**** DATA EXTRACT ****

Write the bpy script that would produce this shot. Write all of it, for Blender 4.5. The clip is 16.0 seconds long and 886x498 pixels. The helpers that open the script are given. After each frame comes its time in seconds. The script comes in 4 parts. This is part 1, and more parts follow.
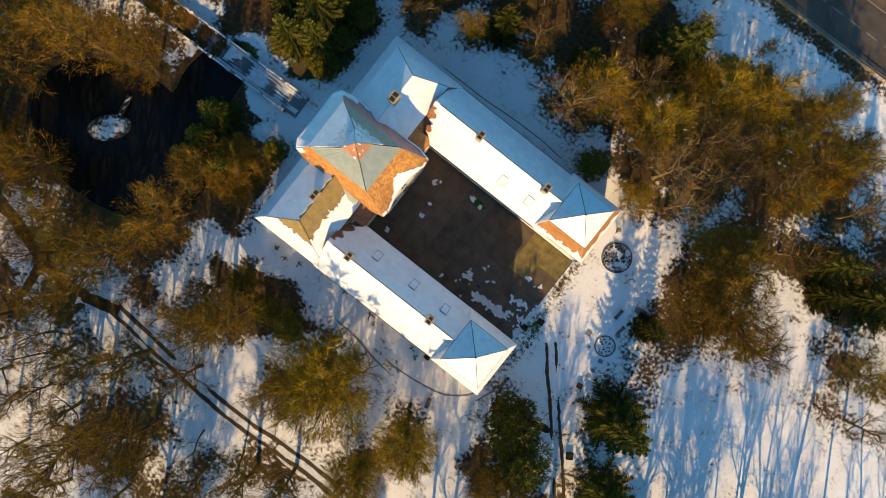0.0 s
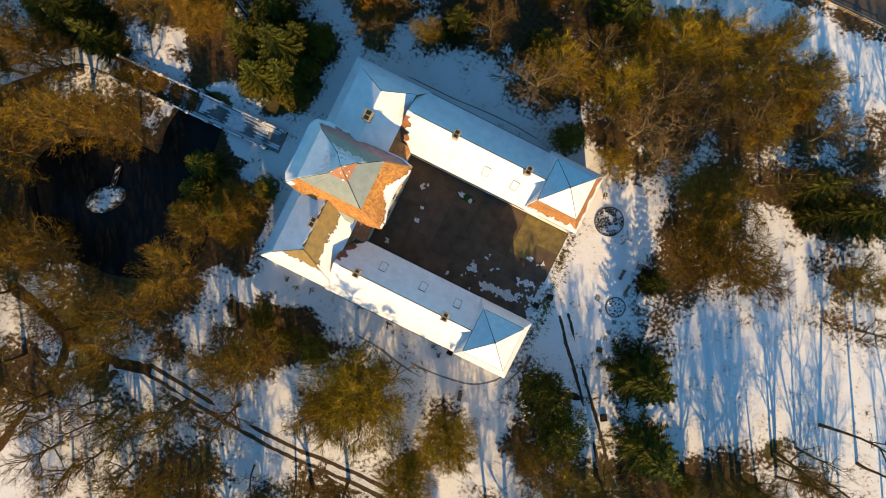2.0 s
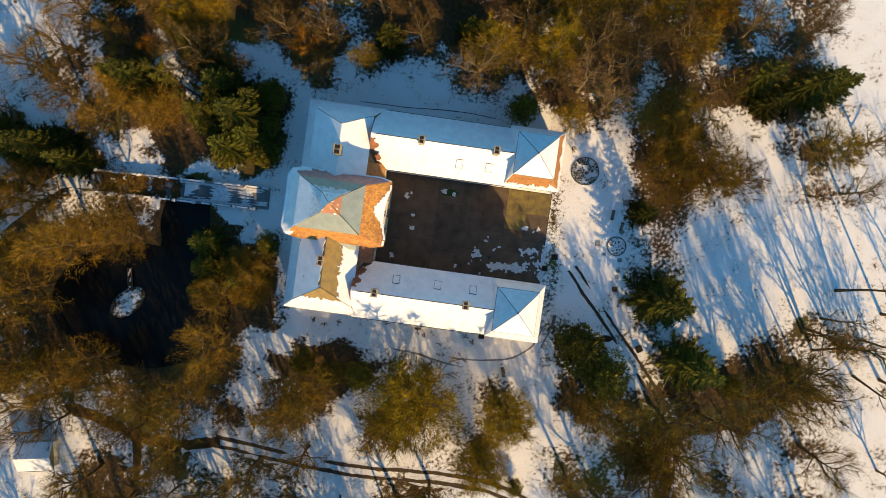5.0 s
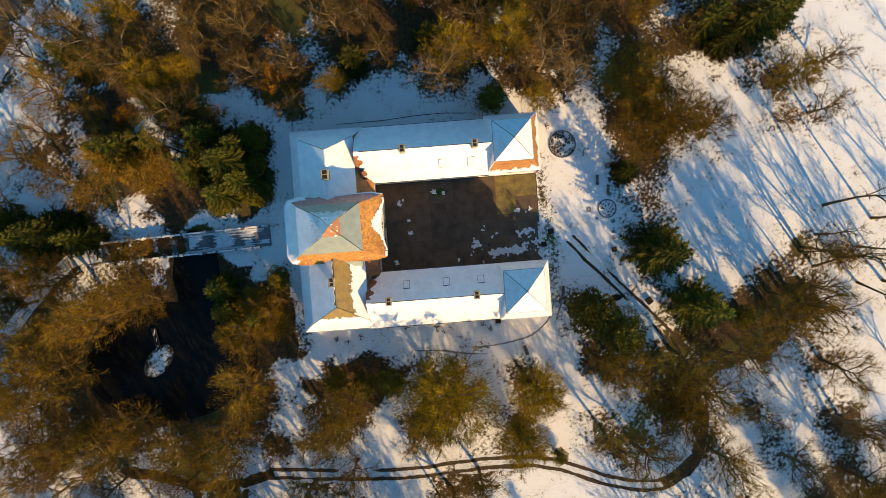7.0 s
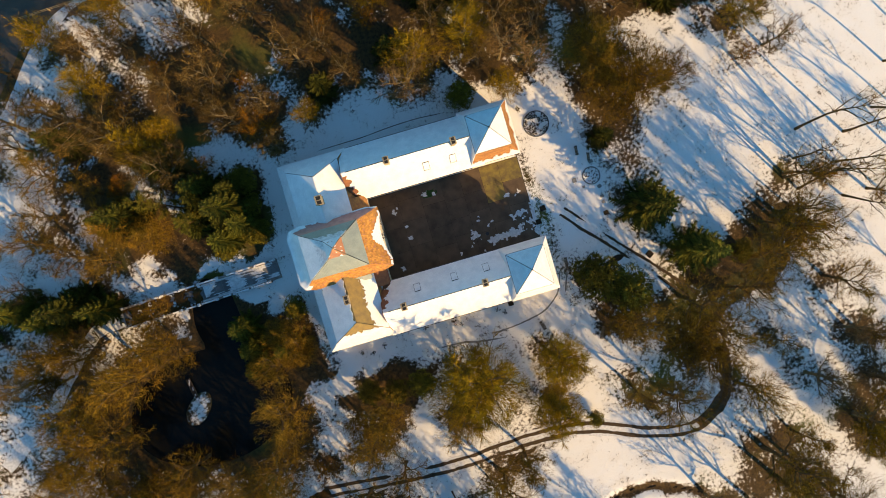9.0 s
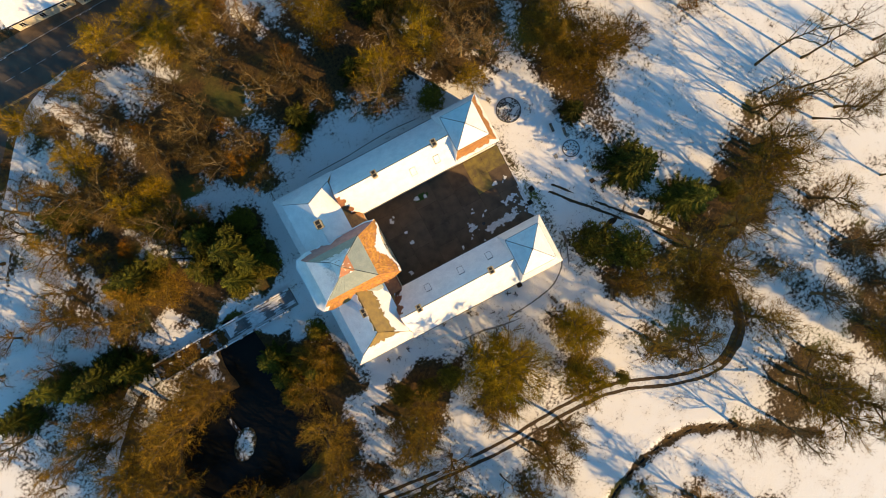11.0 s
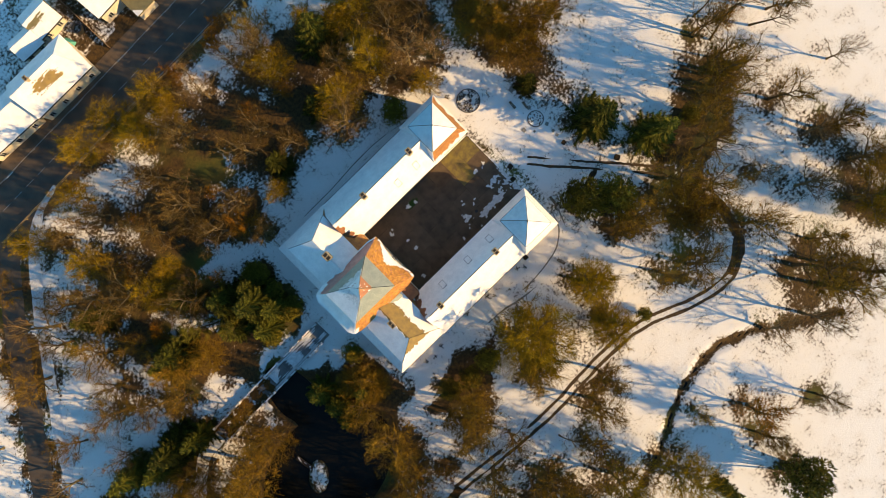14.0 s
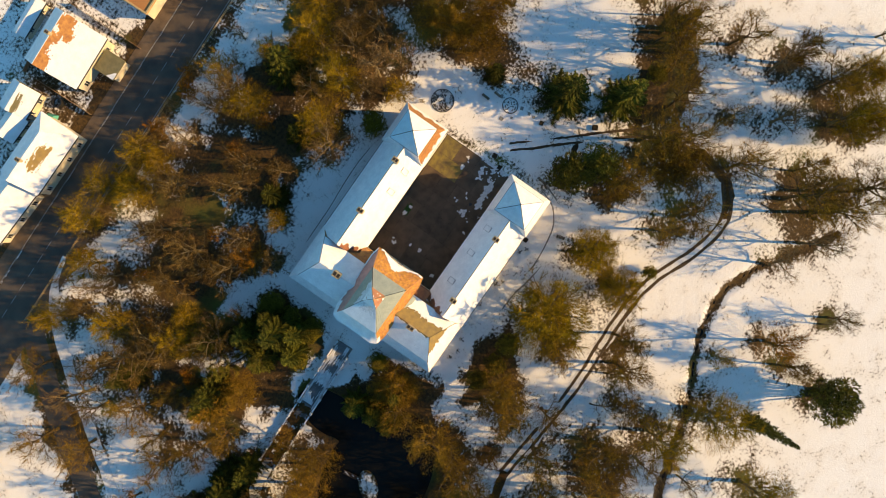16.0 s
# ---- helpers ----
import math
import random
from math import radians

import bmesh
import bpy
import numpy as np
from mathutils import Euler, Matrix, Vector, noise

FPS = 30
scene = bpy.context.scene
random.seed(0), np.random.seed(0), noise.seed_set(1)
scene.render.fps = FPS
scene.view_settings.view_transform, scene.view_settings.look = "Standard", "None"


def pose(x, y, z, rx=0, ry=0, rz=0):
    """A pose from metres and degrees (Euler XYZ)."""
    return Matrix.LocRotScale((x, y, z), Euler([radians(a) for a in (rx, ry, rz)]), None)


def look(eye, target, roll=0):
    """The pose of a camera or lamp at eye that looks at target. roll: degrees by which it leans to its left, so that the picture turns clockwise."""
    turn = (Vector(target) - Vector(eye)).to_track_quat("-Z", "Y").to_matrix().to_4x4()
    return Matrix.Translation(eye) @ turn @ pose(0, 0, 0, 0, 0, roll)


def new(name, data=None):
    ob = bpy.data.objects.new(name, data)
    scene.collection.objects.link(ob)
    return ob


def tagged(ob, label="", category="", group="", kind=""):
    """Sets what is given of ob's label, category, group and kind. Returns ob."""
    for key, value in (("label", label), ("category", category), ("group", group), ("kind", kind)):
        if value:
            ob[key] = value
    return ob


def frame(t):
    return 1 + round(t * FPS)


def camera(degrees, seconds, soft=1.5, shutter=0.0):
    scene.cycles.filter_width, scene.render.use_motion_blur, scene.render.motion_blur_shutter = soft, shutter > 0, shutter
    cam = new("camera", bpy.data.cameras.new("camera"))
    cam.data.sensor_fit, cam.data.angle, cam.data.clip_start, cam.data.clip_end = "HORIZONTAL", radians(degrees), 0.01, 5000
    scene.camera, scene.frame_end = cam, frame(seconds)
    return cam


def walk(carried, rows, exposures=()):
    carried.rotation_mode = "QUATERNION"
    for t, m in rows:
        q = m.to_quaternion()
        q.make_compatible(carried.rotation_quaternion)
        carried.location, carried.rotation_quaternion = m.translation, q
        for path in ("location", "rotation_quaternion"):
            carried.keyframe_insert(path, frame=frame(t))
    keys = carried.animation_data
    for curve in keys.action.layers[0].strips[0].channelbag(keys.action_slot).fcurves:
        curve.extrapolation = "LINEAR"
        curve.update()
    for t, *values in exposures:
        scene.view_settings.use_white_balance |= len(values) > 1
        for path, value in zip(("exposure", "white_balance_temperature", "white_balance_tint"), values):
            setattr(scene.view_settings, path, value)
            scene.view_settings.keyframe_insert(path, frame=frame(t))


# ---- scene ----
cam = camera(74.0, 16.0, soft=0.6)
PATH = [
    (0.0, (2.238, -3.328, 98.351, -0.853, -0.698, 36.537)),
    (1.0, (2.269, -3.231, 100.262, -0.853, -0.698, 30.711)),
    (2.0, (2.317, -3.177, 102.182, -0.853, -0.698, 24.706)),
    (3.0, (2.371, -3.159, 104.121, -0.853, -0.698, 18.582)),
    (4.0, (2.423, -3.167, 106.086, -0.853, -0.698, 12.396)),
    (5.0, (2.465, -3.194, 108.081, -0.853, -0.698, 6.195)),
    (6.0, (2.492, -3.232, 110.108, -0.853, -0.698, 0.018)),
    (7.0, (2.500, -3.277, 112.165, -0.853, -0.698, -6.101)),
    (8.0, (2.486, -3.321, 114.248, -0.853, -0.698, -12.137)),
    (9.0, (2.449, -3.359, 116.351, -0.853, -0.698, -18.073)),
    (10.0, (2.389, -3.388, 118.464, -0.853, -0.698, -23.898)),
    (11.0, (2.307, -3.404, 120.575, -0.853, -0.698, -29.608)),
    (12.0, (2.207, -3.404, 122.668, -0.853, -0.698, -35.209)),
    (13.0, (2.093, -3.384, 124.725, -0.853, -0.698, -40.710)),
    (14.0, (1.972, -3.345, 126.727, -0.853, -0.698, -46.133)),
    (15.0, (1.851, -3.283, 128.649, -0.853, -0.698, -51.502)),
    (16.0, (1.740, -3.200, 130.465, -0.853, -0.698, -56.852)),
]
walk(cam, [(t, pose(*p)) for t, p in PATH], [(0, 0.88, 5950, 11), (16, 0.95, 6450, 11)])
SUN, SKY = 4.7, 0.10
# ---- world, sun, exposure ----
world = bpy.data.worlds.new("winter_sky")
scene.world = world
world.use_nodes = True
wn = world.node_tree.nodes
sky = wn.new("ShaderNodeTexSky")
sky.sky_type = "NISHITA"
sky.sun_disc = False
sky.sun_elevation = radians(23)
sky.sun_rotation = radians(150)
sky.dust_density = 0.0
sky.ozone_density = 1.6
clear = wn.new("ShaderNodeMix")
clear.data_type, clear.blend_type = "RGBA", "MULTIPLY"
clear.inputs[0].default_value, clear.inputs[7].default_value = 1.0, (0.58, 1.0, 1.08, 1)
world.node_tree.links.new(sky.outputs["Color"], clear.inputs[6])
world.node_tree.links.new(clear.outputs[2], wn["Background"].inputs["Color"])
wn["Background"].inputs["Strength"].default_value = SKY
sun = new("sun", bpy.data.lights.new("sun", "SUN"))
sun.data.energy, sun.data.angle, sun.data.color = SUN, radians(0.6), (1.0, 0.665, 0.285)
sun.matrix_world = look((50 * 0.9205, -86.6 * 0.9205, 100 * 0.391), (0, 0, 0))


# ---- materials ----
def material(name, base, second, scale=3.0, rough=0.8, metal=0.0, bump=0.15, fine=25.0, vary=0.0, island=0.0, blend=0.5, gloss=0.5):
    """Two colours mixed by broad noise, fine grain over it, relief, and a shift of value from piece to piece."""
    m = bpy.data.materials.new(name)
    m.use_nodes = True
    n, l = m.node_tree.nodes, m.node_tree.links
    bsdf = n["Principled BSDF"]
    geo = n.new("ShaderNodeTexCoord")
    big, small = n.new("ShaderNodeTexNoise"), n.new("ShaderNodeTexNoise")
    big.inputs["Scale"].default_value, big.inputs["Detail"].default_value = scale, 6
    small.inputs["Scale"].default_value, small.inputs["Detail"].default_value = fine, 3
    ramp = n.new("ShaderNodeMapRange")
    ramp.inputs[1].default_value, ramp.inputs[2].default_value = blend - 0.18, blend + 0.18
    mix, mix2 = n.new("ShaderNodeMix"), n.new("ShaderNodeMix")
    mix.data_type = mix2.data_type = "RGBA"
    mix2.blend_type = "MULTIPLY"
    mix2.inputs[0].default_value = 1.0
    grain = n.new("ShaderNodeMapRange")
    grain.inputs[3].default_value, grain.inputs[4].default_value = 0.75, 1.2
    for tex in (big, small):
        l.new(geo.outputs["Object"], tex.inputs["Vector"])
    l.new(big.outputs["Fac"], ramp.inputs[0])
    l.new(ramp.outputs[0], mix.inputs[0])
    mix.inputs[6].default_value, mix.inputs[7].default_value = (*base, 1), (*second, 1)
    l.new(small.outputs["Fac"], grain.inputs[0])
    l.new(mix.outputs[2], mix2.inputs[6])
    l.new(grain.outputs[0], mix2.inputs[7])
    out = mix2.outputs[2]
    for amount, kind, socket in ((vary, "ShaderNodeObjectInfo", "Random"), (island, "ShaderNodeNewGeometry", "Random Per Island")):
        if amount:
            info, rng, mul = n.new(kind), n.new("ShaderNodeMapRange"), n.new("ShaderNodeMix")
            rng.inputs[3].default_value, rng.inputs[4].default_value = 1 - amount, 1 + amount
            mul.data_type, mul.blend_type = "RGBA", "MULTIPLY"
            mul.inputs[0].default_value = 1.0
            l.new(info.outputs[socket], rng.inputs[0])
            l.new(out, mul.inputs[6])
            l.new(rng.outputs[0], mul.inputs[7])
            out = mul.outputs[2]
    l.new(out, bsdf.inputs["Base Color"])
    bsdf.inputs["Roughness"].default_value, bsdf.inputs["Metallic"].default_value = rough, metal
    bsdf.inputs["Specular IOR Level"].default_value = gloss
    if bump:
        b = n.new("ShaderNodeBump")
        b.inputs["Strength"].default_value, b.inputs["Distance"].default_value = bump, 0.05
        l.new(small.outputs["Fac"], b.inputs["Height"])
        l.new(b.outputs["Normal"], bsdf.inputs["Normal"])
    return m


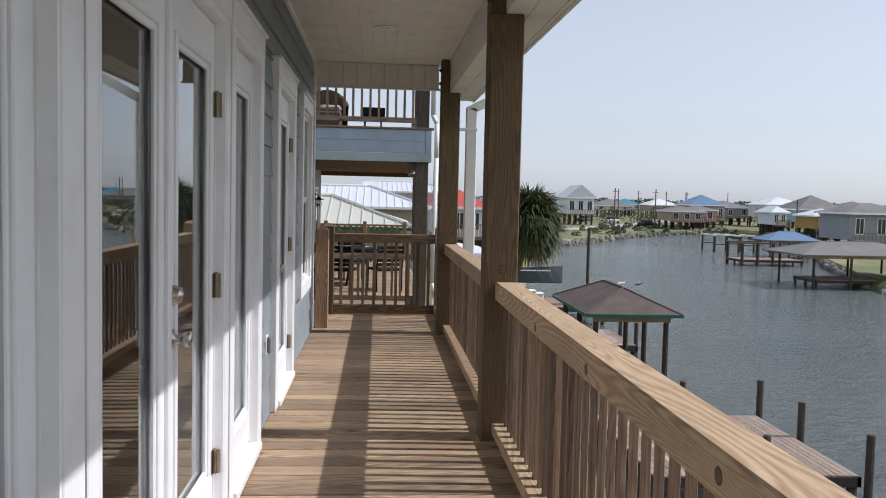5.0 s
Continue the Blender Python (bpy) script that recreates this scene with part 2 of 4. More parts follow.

****

Give only the number of lines in the entries above that contain the string "Blender".

◆ THE OUTPUT
2